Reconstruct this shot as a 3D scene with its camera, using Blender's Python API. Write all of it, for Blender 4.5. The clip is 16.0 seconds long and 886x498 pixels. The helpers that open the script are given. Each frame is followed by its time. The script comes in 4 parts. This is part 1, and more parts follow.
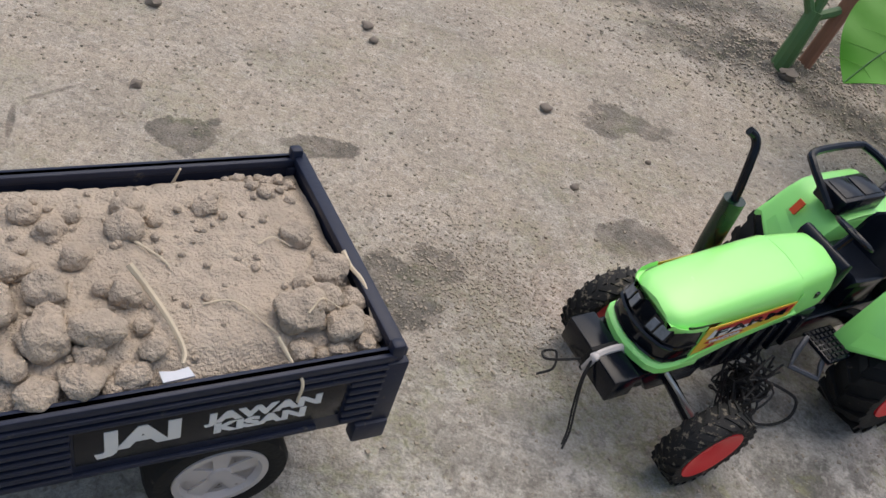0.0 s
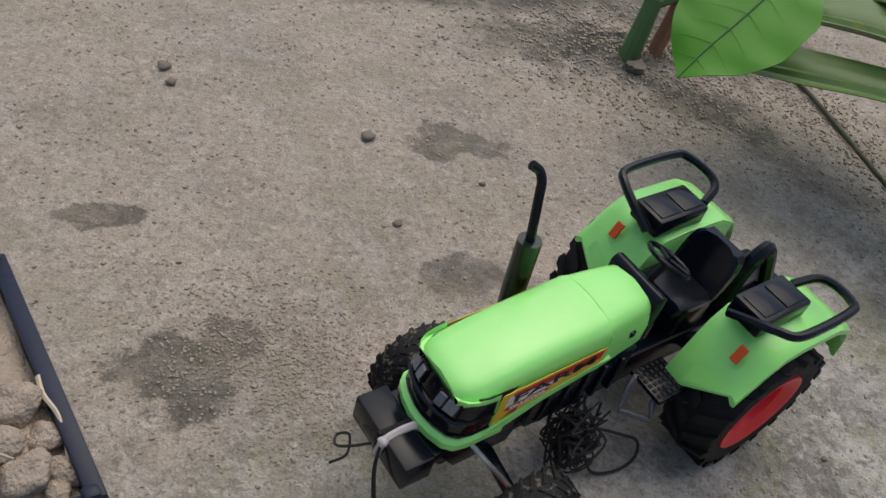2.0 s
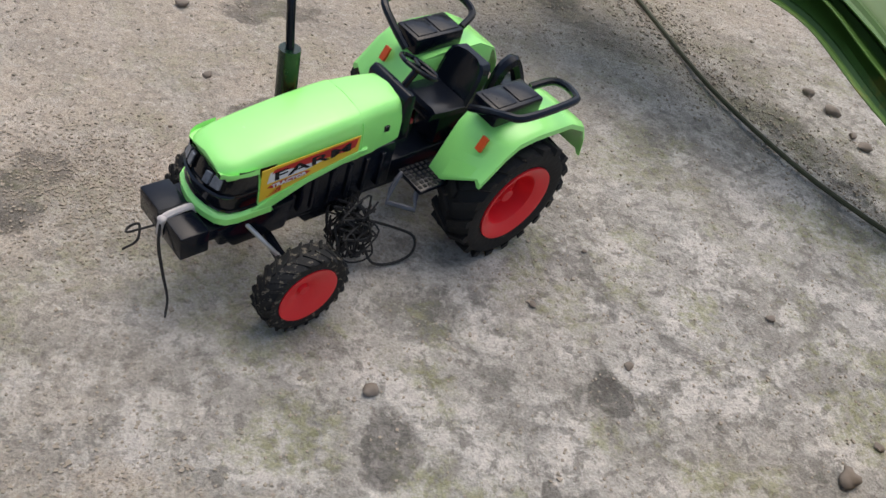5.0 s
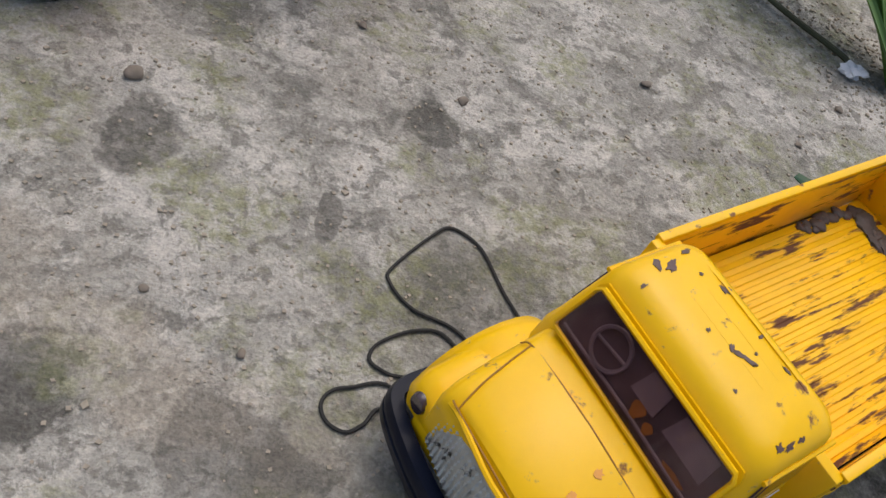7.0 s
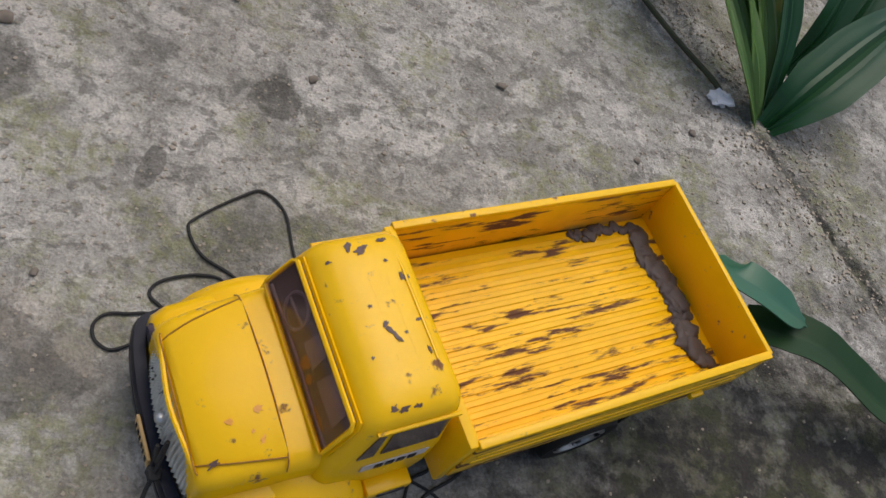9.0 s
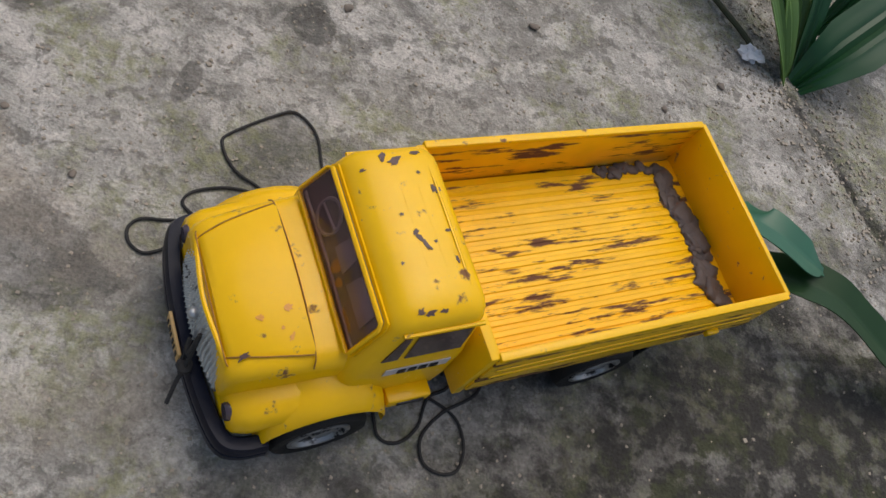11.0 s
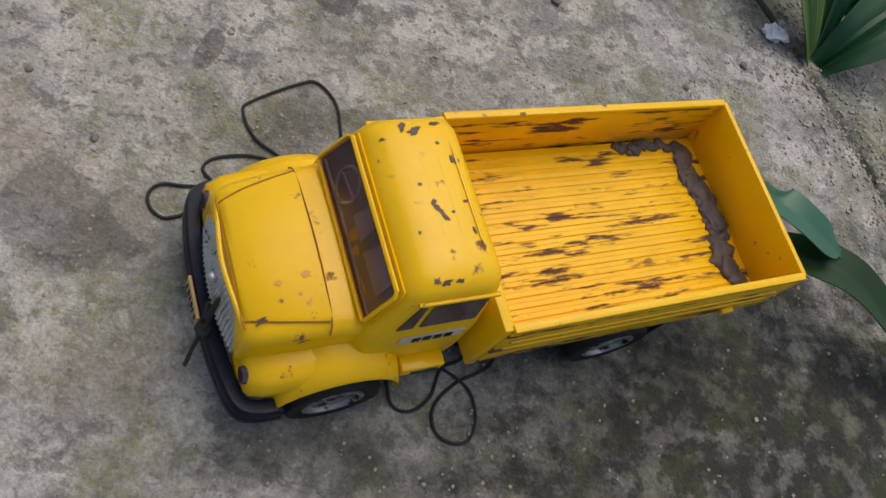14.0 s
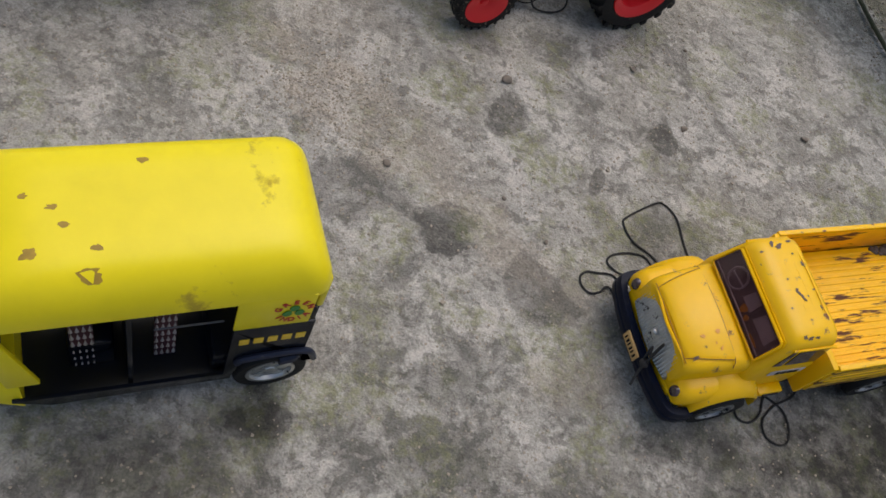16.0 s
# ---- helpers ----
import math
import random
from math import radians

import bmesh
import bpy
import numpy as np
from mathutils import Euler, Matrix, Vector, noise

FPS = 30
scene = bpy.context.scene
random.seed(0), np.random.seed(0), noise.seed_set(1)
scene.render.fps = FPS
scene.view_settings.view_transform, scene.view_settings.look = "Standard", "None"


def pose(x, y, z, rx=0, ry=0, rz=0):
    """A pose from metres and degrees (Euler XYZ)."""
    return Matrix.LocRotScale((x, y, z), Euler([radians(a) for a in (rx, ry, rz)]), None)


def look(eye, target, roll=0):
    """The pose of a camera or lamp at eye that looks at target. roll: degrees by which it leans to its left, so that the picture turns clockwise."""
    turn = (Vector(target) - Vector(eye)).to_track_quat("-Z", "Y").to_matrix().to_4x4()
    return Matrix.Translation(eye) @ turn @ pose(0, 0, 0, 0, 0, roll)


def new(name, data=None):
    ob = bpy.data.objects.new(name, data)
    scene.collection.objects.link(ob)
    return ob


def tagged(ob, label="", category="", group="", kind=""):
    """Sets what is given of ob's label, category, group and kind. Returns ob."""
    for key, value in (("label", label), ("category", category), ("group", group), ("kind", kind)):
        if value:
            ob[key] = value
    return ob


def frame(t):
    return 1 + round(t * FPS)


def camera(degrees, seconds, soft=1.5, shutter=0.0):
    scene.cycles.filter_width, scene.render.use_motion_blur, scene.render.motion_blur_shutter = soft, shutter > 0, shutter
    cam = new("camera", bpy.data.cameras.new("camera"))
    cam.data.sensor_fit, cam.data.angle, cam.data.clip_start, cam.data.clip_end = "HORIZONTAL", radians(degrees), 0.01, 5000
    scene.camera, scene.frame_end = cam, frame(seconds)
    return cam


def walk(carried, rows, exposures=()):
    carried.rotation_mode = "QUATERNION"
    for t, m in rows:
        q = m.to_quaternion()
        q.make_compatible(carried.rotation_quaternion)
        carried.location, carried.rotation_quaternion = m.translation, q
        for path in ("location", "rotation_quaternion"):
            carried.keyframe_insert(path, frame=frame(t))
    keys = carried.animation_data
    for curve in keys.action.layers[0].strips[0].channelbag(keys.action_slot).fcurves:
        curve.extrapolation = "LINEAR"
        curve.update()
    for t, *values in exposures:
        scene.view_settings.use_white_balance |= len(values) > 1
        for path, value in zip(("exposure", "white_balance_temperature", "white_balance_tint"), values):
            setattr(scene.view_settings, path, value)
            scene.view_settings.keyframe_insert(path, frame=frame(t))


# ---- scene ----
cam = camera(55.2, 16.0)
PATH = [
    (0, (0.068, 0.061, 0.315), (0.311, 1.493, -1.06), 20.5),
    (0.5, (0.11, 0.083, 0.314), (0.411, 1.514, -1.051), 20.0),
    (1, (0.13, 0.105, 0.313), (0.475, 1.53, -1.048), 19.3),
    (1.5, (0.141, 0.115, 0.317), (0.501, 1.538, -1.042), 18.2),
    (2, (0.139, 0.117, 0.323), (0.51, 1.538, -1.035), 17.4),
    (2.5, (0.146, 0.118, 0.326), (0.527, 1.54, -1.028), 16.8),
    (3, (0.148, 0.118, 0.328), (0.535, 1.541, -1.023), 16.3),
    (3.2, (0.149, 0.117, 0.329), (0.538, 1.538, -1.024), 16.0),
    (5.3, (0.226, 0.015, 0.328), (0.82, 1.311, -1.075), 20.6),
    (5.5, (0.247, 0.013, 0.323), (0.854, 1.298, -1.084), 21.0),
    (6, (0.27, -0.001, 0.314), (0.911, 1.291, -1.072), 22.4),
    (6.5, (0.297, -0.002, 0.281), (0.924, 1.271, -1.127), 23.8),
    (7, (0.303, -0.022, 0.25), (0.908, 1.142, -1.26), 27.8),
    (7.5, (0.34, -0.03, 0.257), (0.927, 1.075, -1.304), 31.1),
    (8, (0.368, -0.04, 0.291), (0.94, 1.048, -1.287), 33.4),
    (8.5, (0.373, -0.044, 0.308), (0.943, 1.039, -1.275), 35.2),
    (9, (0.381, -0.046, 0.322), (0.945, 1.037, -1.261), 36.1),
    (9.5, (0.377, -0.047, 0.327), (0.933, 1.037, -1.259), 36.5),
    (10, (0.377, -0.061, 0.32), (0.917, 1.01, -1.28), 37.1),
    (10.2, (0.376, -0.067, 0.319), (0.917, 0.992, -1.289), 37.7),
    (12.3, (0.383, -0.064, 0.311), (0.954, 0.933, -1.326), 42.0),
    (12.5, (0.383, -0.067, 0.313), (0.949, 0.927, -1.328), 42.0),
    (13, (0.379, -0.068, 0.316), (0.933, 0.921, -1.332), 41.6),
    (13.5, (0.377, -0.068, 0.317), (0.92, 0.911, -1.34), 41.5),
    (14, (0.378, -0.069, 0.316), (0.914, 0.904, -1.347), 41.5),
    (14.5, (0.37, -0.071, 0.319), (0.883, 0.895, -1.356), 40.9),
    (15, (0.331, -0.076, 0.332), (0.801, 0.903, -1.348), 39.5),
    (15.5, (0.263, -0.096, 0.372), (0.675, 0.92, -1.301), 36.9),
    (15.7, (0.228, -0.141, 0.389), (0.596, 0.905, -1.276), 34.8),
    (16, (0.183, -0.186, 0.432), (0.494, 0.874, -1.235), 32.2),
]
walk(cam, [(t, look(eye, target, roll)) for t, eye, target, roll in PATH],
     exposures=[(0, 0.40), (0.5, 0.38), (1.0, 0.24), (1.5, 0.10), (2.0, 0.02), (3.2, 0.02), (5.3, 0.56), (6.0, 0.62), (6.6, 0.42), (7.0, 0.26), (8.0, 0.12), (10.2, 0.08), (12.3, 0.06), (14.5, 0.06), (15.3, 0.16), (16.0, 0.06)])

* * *

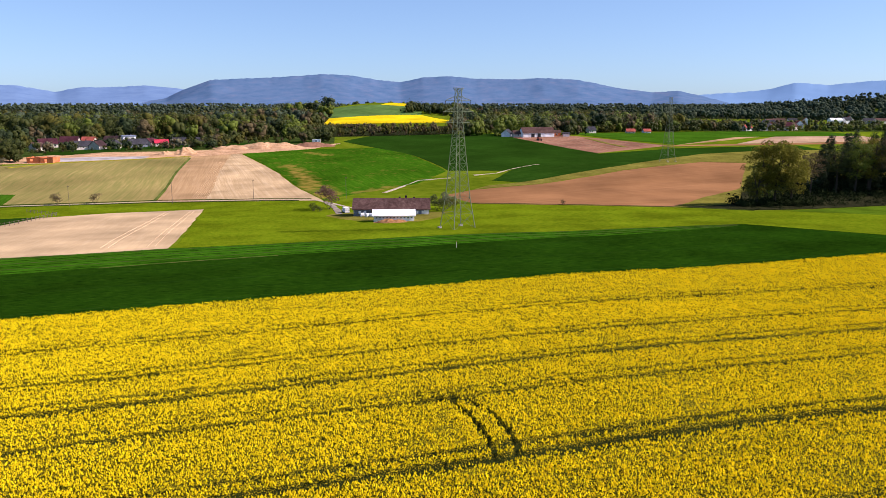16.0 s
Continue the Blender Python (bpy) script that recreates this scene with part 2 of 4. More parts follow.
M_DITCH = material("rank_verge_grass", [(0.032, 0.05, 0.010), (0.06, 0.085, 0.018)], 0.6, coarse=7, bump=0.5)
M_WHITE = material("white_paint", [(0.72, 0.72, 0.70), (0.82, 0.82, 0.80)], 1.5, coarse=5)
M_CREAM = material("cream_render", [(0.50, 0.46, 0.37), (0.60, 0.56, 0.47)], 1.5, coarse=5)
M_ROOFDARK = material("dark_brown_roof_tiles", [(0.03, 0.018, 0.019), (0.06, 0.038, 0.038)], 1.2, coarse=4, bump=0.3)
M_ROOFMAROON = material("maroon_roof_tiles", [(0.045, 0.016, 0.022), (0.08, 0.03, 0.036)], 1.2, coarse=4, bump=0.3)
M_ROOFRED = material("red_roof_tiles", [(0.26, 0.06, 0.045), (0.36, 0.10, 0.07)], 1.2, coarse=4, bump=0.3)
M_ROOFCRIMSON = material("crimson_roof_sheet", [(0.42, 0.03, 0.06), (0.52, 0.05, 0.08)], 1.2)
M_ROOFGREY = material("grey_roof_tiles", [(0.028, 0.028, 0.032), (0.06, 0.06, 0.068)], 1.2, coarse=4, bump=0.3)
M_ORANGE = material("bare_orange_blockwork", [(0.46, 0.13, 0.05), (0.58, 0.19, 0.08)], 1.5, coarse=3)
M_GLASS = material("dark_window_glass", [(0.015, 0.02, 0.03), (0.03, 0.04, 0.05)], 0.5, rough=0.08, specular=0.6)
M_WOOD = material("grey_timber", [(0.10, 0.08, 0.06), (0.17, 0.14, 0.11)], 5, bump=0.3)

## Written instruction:
Exactly the lines from the one holding "ob = bpy.data.objects.new(name, data)" through the one holding "what is given" should be printed, ends included.

## Answer for the task:
    ob = bpy.data.objects.new(name, data)
    scene.collection.objects.link(ob)
    return ob


def tagged(ob, label="", category="", group="", kind=""):
    """Sets what is given of ob's label, category, group and kind. Returns ob."""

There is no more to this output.